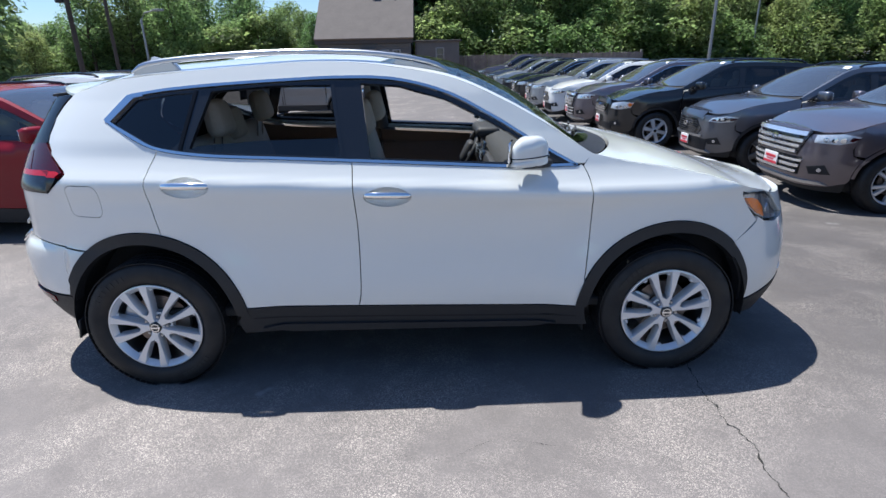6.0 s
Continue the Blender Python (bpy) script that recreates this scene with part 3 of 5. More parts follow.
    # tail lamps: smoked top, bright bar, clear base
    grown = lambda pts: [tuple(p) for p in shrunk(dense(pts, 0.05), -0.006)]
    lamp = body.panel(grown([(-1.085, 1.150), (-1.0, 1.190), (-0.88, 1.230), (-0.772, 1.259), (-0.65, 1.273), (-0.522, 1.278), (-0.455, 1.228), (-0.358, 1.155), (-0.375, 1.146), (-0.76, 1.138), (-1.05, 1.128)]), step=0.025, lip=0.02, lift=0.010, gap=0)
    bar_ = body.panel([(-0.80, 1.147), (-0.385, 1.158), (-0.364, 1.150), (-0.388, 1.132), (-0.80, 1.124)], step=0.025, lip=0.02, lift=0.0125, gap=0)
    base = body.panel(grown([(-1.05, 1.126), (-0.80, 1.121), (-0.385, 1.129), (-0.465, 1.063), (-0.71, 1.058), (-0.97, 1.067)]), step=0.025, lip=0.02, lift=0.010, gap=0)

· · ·

Copy every line above word for word and exclude the pictures.

6.0 s
Continue the Blender Python (bpy) script that recreates this scene with part 3 of 5. More parts follow.
    # tail lamps: smoked top, bright bar, clear base
    grown = lambda pts: [tuple(p) for p in shrunk(dense(pts, 0.05), -0.006)]
    lamp = body.panel(grown([(-1.085, 1.150), (-1.0, 1.190), (-0.88, 1.230), (-0.772, 1.259), (-0.65, 1.273), (-0.522, 1.278), (-0.455, 1.228), (-0.358, 1.155), (-0.375, 1.146), (-0.76, 1.138), (-1.05, 1.128)]), step=0.025, lip=0.02, lift=0.010, gap=0)
    bar_ = body.panel([(-0.80, 1.147), (-0.385, 1.158), (-0.364, 1.150), (-0.388, 1.132), (-0.80, 1.124)], step=0.025, lip=0.02, lift=0.0125, gap=0)
    base = body.panel(grown([(-1.05, 1.126), (-0.80, 1.121), (-0.385, 1.129), (-0.465, 1.063), (-0.71, 1.058), (-0.97, 1.067)]), step=0.025, lip=0.02, lift=0.010, gap=0)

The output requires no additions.